Published March 15, 2011
Despite protests by angry parents, a school in Florida is standing behind its decision to implement new regulations to protect a first grade student suffering from a severe peanut allergy.
Students at Edgewater Elementary are required to wash their hands and rinse their mouths out before entering the classroom each morning and after lunch. Teachers, who monitor the daily rinsing, must also ensure that desks are being continually wiped down with Clorox wipes. The school has banned all peanut products, eliminated snacks in the classroom and prevented outside food at holiday parties. And last week a peanut-sniffing dog was brought into the school.
District spokeswoman Nancy Wait of Volusia County Schools said the school is legally obligated to take these safety precautions because of the Federal Disabilities Act.
“It would be the same thing as putting a handicap ramp for a student that is physically disabled. The only difference with this is that is affects other students,” she told FoxNews.com.

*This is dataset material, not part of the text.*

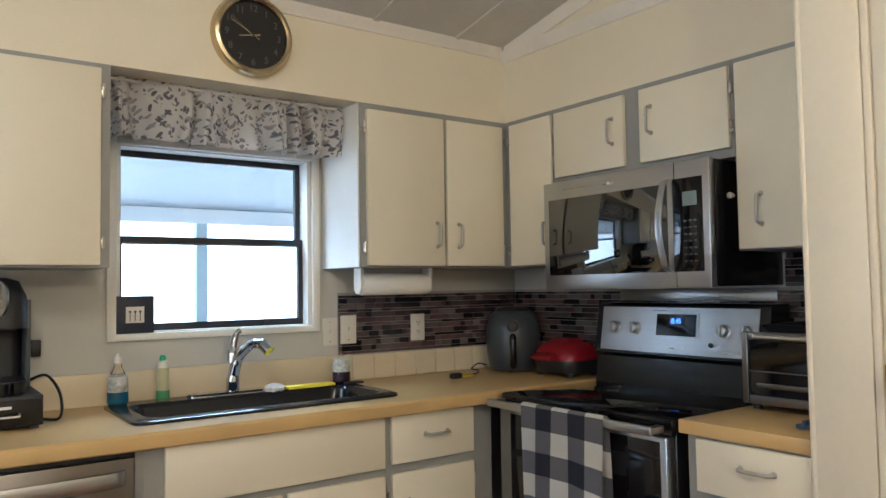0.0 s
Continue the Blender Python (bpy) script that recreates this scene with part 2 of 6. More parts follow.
def lathe(bm, at, axis, prof, seg=24):
    """Turns a profile of (distance along the axis, radius) round an axis."""
    at, d = Vector(at), Vector(axis).normalized()
    a, b = axes(d)
    rings = [[at + d * h + (a * math.cos(2 * math.pi * k / seg) + b * math.sin(2 * math.pi * k / seg)) * max(r, 0.0004) for k in range(seg)] for h, r in prof]
    return loft(bm, rings)


def prism(bm, outline, axis, lo, hi):
    """Extrudes a closed outline, given in the two other axes, along x, y or z."""
    def p(u, v, w):
        return {"x": (w, u, v), "y": (u, w, v), "z": (u, v, w)}[axis]
    return loft(bm, [[p(u, v, lo) for u, v in outline], [p(u, v, hi) for u, v in outline]])


def bez(pts, n=12):
    """A smooth line through points."""
    pts = [Vector(p) for p in pts]
    out = []
    for i in range(len(pts) - 1):
        p0, p1, p2, p3 = pts[max(i - 1, 0)], pts[i], pts[i + 1], pts[min(i + 2, len(pts) - 1)]
        for k in range(n):
            t = k / n
            out.append(0.5 * ((2 * p1) + (p2 - p0) * t + (2 * p0 - 5 * p1 + 4 * p2 - p3) * t * t + (3 * p1 - p0 - 3 * p2 + p3) * t ** 3))
    return out + [pts[-1]]


def to_mesh(name, bm, material, shift, smooth=True):
    bmesh.ops.recalc_face_normals(bm, faces=bm.faces)
    me = bpy.data.meshes.new(name)
    bmesh.ops.translate(bm, verts=bm.verts, vec=-Vector(shift))
    bm.to_mesh(me)
    bm.free()
    me.materials.append(material)
    if smooth:
        me.shade_smooth()
        me.set_sharp_from_angle(angle=radians(38))
    return me


def part(name, bm, material, parent, label=""):
    ob = new(name, to_mesh(name, bm, material, LOC[parent]))
    ob.parent = parent
    LOC[ob] = LOC[parent]
    return tagged(ob, label)


def thing(name, at, label, category, group=""):
    ob = new(name)
    ob.location = at
    ob.empty_display_size = 0.05
    LOC[ob] = Vector(at)
    return tagged(ob, label, category, group)


def single(name, bm, material, at, label, category, group=""):
    """A thing of one mesh."""
    ob = new(name, to_mesh(name, bm, material, at))
    ob.location = at
    LOC[ob] = Vector(at)
    return tagged(ob, label, category, group)


def struct(name, bm, material, label="", category=""):
    ob = new(name, to_mesh(name, bm, material, (0, 0, 0)))
    LOC[ob] = Vector((0, 0, 0))
    return tagged(ob, label, category, kind="structure")


def words(name, text, size, m, material, parent, label="", depth=0.0004):
    """Lettering in the built-in font as a thin mesh, at a pose."""
    cu = bpy.data.curves.new(name, "FONT")
    cu.body, cu.size, cu.extrude, cu.align_x, cu.align_y = text, size, depth, "CENTER", "CENTER"
    tmp = bpy.data.objects.new(name, cu)
    me = bpy.data.meshes.new_from_object(tmp)
    bpy.data.objects.remove(tmp)
    me.transform(Matrix.Translation(-LOC[parent]) @ m)
    me.materials.clear()
    me.materials.append(material)
    ob = new(name, me)
    ob.parent = parent
    LOC[ob] = LOC[parent]
    return tagged(ob, label)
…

But some parents are saying it is taking away from their children’s learning time.
“On average, it’s probably taking a good 30 minutes out of the day. That’s my child’s education. Thirty minutes could be a while subject,” Carrie Starkey told FoxNews.com.

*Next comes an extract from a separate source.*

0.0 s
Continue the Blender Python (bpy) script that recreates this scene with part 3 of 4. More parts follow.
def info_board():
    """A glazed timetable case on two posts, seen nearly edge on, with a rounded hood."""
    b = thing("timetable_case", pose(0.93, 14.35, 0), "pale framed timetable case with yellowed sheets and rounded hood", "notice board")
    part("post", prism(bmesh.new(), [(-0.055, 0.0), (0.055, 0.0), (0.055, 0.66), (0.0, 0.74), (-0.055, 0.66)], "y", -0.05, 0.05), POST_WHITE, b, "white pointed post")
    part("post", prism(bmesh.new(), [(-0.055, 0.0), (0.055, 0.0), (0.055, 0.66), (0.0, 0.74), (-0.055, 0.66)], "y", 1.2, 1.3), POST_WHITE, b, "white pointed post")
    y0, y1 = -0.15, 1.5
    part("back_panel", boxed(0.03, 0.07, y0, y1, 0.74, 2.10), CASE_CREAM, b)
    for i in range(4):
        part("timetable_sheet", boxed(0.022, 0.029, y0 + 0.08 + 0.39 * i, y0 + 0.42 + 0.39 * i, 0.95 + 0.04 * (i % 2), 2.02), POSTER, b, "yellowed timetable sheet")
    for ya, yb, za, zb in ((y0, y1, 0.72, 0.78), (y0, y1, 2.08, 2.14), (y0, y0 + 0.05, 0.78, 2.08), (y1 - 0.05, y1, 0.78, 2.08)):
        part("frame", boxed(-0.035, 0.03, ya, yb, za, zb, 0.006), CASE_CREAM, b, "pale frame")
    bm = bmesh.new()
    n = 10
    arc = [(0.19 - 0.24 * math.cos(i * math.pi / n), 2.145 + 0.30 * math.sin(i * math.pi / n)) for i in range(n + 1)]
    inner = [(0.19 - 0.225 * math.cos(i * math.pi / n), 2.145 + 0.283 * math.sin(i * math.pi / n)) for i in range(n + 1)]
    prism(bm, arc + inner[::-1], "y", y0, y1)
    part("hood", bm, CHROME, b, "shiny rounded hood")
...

On Thursday she and other parents protested outside the school, picketing with signs that said, “Our Kids Have Rights Too.”
Experts say the school may have gone too far and that there are easier ways to protect the child.

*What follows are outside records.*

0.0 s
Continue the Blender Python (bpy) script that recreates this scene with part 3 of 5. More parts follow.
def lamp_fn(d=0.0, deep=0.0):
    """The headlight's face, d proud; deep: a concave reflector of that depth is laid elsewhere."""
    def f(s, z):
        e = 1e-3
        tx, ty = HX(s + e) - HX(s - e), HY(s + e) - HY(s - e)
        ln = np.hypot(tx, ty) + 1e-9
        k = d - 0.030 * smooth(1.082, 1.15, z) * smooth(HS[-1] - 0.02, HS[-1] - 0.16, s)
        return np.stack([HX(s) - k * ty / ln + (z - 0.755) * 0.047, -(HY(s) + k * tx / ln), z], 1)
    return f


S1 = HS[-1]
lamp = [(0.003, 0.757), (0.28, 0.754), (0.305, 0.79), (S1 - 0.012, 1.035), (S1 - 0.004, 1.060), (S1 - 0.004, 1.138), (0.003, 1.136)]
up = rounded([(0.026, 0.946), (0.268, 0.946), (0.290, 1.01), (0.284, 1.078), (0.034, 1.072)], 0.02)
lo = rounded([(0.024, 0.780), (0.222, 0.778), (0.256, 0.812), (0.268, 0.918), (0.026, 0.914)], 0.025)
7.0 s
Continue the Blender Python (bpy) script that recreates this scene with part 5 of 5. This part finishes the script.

“I have never seen anything like this,” said allergist Dr. Scott Sicherer with the Food Allergy and Anaphylaxis Network or FAAN, an organization that monitors national food allergy issues. “There are many guidelines on how to manage food allergies in schools… things like no food sharing. There are plenty of relatively simple things the school could put in place that aren’t burdensome,” said Sicherer.
But David Bailey, the father of girl with life threatening food allergy, says that if his daughter even smells peanuts, her reaction could be fatal. "We've fought very hard to put certain things in place… to keep her alive… in school," he told MyFoxOrlando. "She's already a cast-out. She can't do things that most kids can do."
While the school’s actions may seem drastic and invasive the school says it must protect the health of the student.
“It may seem like an inconvenience but this student registered her disability at the beginning of the school year and we have to do these things to give her a safe learning environment,” said Wait. Since the protest was held last week, parents will be looking for some sort of compromise from the school administration.
“We understand that they need to protect this girl, but these measures are just extreme. Procedures need to be set in place, but not procedures that will take away from our children’s education,” said Starkey.